Réplica do texto: A Çituassão está gramática!, da Profª Drª Marly A. Cardone
Surpreende-me alguém que se diz doutora escrever uma coisa dessas. E, como linguista, cabe-me o papel de fazer alguns questionamentos. Não ao conteúdo factual, pois não tenho argumentos nem contra nem a favor da política brasileira, mas ao conteúdo lexical, sintático e semântico do texto, ah, esses sim, merecem ser comentados.
Como “Advogada e profª de Direito”, a “doutora” deveria saber que uma carta aberta como esta, aliás, um spam, tem alcance incalculável e é capaz de influenciar a opinião pública. Só que, quando mal redigida, causa efeito cômico e contrário ao esperado. Primeiro, porque pessoas analfabetas funcionais não conseguem ler e entender mesmo. Então, nesse caso, o texto não vai atingi-las de qualquer modo. Segundo, porque qualquer pessoa que tenha noção da língua portuguesa vai achar ridículos os trocadilhos usados pela doutora, que não consegue fazer sua “análise sintática”, apresentando seu “sujeito oculto” e o “predicado” da frase.

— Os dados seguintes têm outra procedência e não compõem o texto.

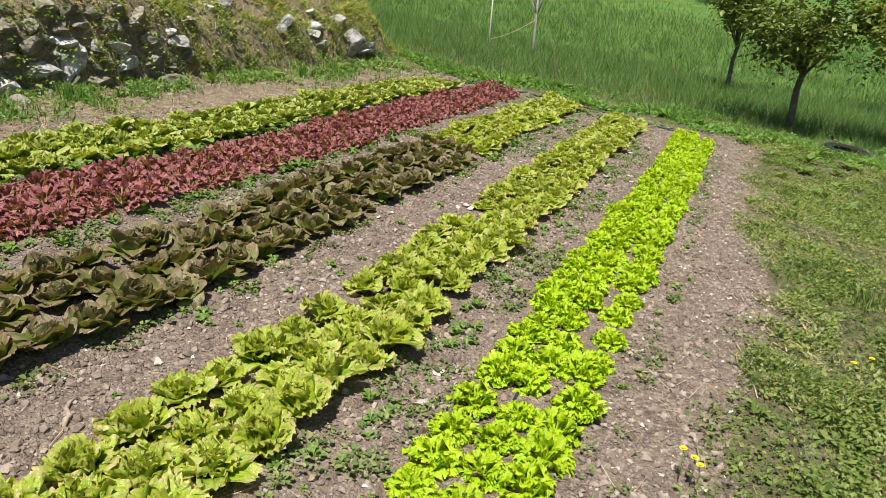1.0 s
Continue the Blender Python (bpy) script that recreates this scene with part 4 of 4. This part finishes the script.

Acaso basta achar o sujeito e predicado para fazer análise sintática? Análise sintática consiste em dividir a frase e classificar suas partes constituintes para avaliar a função de cada elemento no conjunto. Isso implica detectar relações entre os elementos e interpretar os sentidos estabelecidos por eles. Para descobrir a função sintática de um termo, leva-se em conta: a relação – isto é, se o termo está associado a um nome ou a um verbo; a forma – qualquer marca gramatical capaz de distinguir uma função de outra; o valor – o significado da relação estabelecida entre o termo analisado e o ponto de referência. Ou seja, analisa-se se uma frase está na voz passiva ou na voz ativa, se o predicado é verbal ou nominal, se há objeto direto ou indireto. Localiza-se os adjuntos, advérbios, adjetivos, vocativo, aposto, descobre-se a função sintática da oração subordinada e da oração coordenada; verificam-se os complementos verbais e nominais, etc...

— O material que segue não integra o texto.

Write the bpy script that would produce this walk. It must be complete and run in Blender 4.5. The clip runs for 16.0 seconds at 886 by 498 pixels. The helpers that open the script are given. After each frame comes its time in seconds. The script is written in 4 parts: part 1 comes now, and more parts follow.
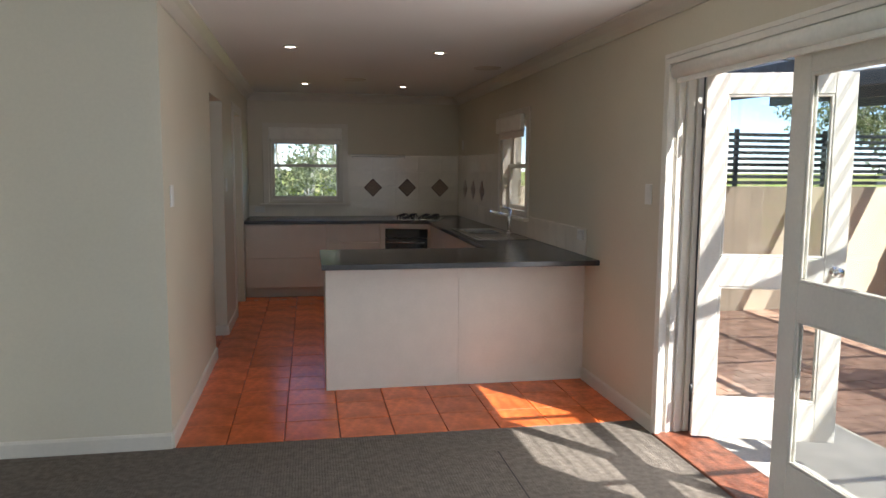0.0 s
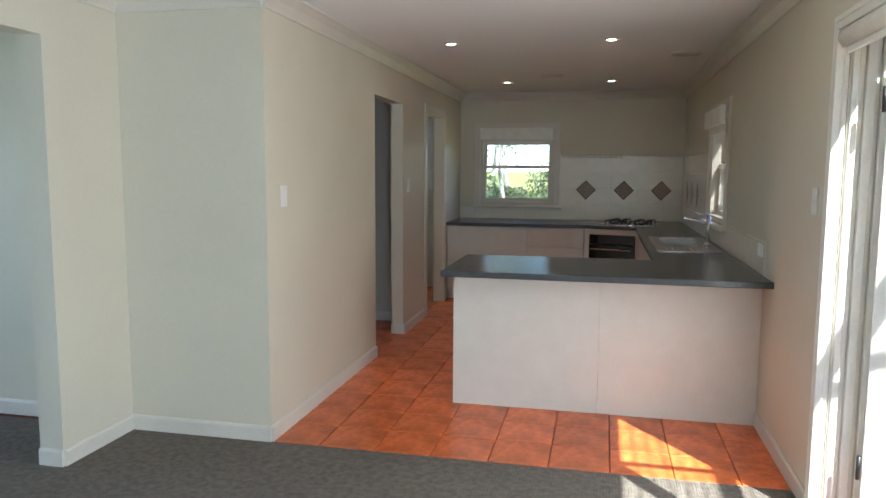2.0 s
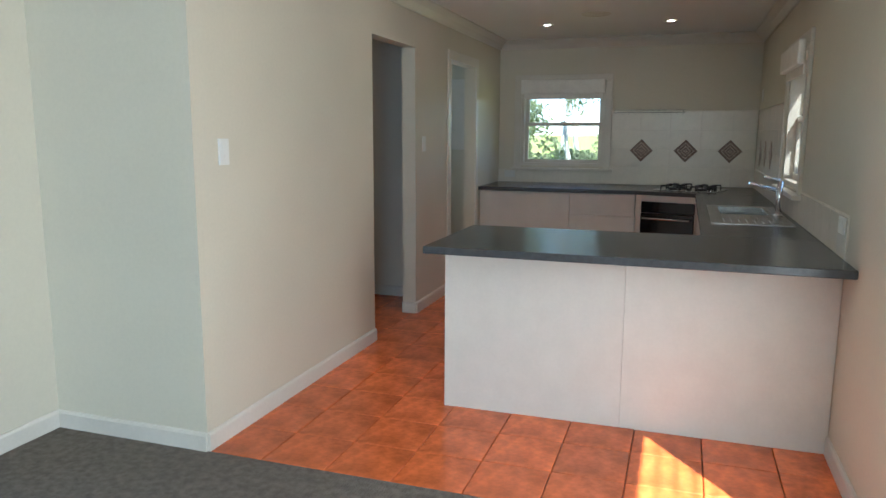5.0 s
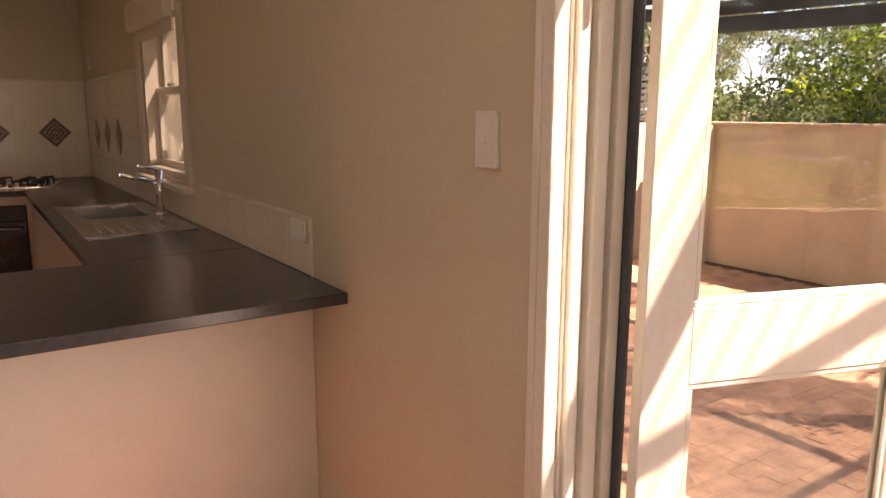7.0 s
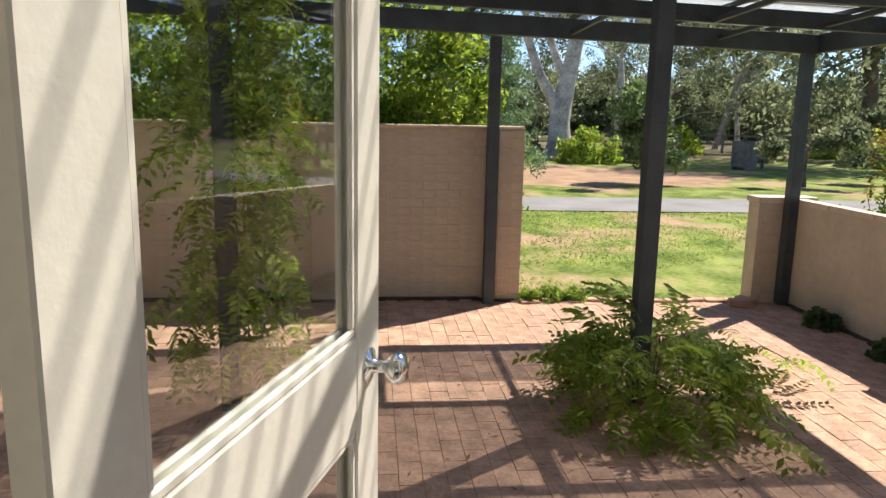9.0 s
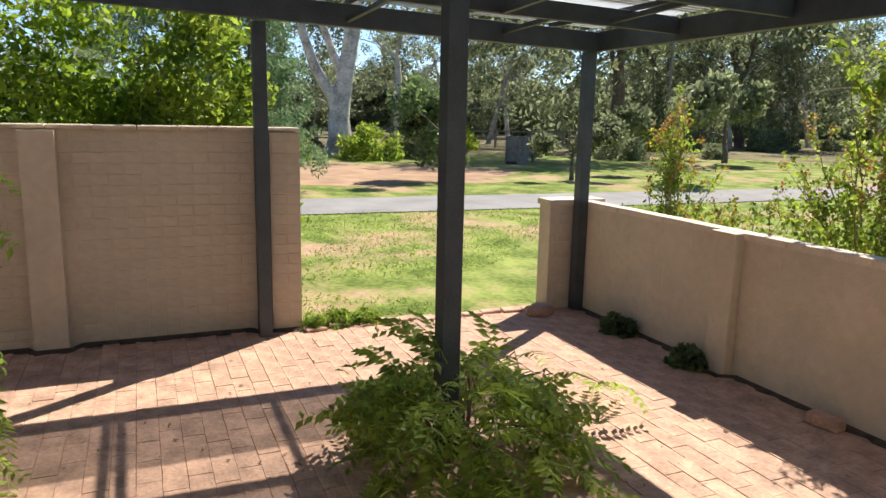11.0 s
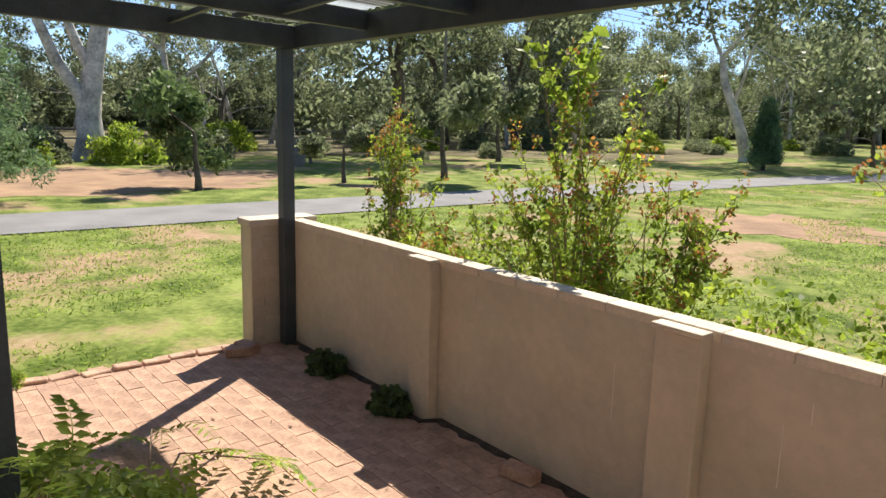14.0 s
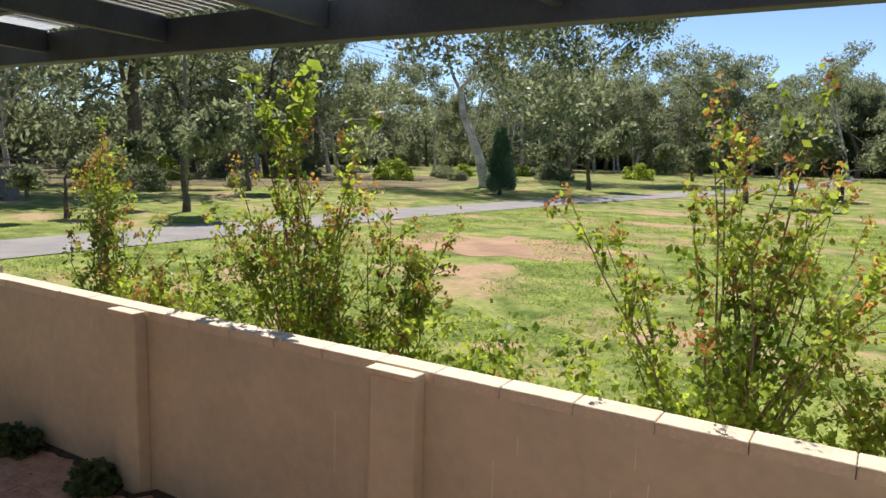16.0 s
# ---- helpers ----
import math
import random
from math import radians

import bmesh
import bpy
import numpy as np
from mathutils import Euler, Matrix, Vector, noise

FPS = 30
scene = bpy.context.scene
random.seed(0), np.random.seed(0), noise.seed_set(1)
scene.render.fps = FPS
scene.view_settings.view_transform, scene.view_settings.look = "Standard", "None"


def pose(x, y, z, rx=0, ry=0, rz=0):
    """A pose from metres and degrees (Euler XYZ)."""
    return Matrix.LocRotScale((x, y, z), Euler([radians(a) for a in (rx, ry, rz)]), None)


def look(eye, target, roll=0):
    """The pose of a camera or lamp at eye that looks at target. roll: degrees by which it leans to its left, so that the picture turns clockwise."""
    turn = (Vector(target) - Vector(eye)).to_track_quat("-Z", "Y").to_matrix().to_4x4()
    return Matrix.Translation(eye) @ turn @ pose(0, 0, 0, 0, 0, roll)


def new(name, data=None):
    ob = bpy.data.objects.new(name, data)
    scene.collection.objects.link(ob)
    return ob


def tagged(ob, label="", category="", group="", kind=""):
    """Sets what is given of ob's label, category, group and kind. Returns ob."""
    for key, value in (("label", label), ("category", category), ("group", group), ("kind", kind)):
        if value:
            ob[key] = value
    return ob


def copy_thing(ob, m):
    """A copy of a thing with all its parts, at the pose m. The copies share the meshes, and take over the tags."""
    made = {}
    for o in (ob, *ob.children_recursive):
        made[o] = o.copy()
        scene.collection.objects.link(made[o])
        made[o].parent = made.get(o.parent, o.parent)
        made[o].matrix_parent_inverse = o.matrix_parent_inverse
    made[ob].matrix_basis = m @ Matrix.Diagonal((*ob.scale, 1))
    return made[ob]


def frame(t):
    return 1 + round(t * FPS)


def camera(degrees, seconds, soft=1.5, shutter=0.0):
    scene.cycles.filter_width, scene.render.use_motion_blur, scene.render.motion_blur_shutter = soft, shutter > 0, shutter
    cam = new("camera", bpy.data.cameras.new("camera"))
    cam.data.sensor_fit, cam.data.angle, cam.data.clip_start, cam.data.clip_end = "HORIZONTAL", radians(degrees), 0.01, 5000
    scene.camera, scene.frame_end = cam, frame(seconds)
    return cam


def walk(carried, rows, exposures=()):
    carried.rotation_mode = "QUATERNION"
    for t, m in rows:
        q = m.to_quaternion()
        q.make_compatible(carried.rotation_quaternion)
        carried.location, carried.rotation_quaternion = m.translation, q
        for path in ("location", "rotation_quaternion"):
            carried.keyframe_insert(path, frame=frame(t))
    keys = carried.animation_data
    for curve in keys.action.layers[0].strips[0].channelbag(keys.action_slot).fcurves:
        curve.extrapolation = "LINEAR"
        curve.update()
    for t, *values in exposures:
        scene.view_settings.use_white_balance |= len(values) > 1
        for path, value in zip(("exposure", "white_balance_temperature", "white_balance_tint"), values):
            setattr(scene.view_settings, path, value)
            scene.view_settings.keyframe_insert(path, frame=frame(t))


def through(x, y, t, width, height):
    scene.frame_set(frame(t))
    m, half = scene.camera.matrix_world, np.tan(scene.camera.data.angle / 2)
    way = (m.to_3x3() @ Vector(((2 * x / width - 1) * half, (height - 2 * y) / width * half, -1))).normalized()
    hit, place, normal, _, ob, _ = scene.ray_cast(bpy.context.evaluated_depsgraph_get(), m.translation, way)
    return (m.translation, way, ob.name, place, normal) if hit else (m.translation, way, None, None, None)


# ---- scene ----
# eye x, y, z in metres; yaw, pitch, roll in degrees
cam = camera(63.5, 16.0)
ROWS = [
    (0.0, 0.387, 0.362, 1.502, -10.55, -6.38, -0.42),
    (0.5, 0.659, 0.433, 1.489, -2.72, -6.31, -0.33),
    (1.0, 0.923, 0.543, 1.491, 2.76, -6.29, -0.23),
    (1.5, 1.170, 0.644, 1.492, 7.48, -6.30, -0.22),
    (2.0, 1.388, 0.752, 1.499, 12.55, -6.37, -0.31),
    (2.5, 1.555, 0.906, 1.489, 16.98, -6.43, -0.35),
    (3.0, 1.698, 1.026, 1.496, 20.06, -6.41, -0.31),
    (5.5, 1.552, 1.973, 1.421, 16.86, -10.15, -0.57),
    (6.0, 1.455, 2.319, 1.415, 5.75, -10.15, -0.52),
    (6.5, 1.389, 2.693, 1.420, -13.67, -10.47, -0.38),
    (7.0, 1.390, 3.009, 1.422, -33.98, -10.82, -0.08),
    (7.5, 1.394, 3.276, 1.377, -53.58, -9.84, -0.64),
    (8.0, 1.528, 3.489, 1.371, -73.78, -10.00, -0.81),
    (8.5, 1.735, 3.622, 1.374, -85.52, -10.30, -1.18),
    (9.0, 1.975, 3.677, 1.386, -95.57, -10.42, -1.16),
    (9.5, 2.215, 3.645, 1.382, -104.96, -10.48, -1.07),
    (12.0, 3.035, 3.120, 1.472, -113.45, -10.37, -1.32),
    (12.5, 3.064, 2.874, 1.488, -113.68, -10.29, -1.37),
    (13.0, 3.073, 2.658, 1.490, -114.90, -10.39, -1.10),
    (13.5, 3.151, 2.452, 1.499, -120.39, -10.33, -1.34),
    (14.0, 3.173, 2.314, 1.510, -128.79, -10.18, -1.48),
    (14.5, 3.147, 2.195, 1.528, -135.63, -10.00, -1.46),
    (15.0, 3.124, 2.089, 1.544, -140.43, -9.56, -1.39),
    (15.5, 3.125, 2.045, 1.558, -144.64, -8.83, -1.58),
    (16.0, 3.138, 2.021, 1.567, -147.99, -7.55, -1.59),
]
walk(cam, [(t, pose(x, y, z, 90 + pitch, roll, yaw)) for t, x, y, z, yaw, pitch, roll in ROWS],
     exposures=[(0.0, 1.73, 6000, 14), (0.5, 2.28, 5650, 8), (1.5, 2.42, 5600, 7), (3.2, 2.55, 5550, 7), (5.5, 2.64, 5350, 4), (6.1, 2.66, 5400, 4), (6.5, 2.62, 6000, 13), (7.0, 2.0, 9000, 38), (7.5, 1.2, 7900, 24), (7.9, 0.97, 6500, 6), (8.5, 0.86, 6550, 9), (9.5, 0.85, 6600, 12), (12.0, 0.95, 6550, 10), (14.0, 0.74, 6600, 10), (16.0, 0.6, 6600, 12)])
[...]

Aposto que até mesmo a doutora tem que pensar bem antes de classificar uma oração em subordinada substantiva objetiva direta e muitas vezes buscar uma boa gramática. Não fosse assim, qual seria a função das gramáticas senão um livro de consulta? E esse conhecimento gramatical todo acrescentou o que na facção do texto da doutora? Aliás, a própria organização sintática dada a certos trechos pode exigir do leitor um esforço desnecessário de interpretação. Quanto mais sintaticamente simples uma frase, mais fácil de entender e menos ambiguidade e incoerências de interpretação pode causar. Mas não é isso que acontece no caso do texto em questão.
Além disso, qual o foco do texto? A autora ataca o MEC, o governo, os livros escolares, o presidente, a gramática... ataca até mesmo o Brasil inteiro e não dá continuidade a nenhuma ideia em seu texto cheio de generalizações. Fosse um texto de vestibulando, seria coletado junto às pérolas do vestibular tamanho o nível de coloquialidade, frases-feitas e por aí vai. Mas é de uma “doutora”.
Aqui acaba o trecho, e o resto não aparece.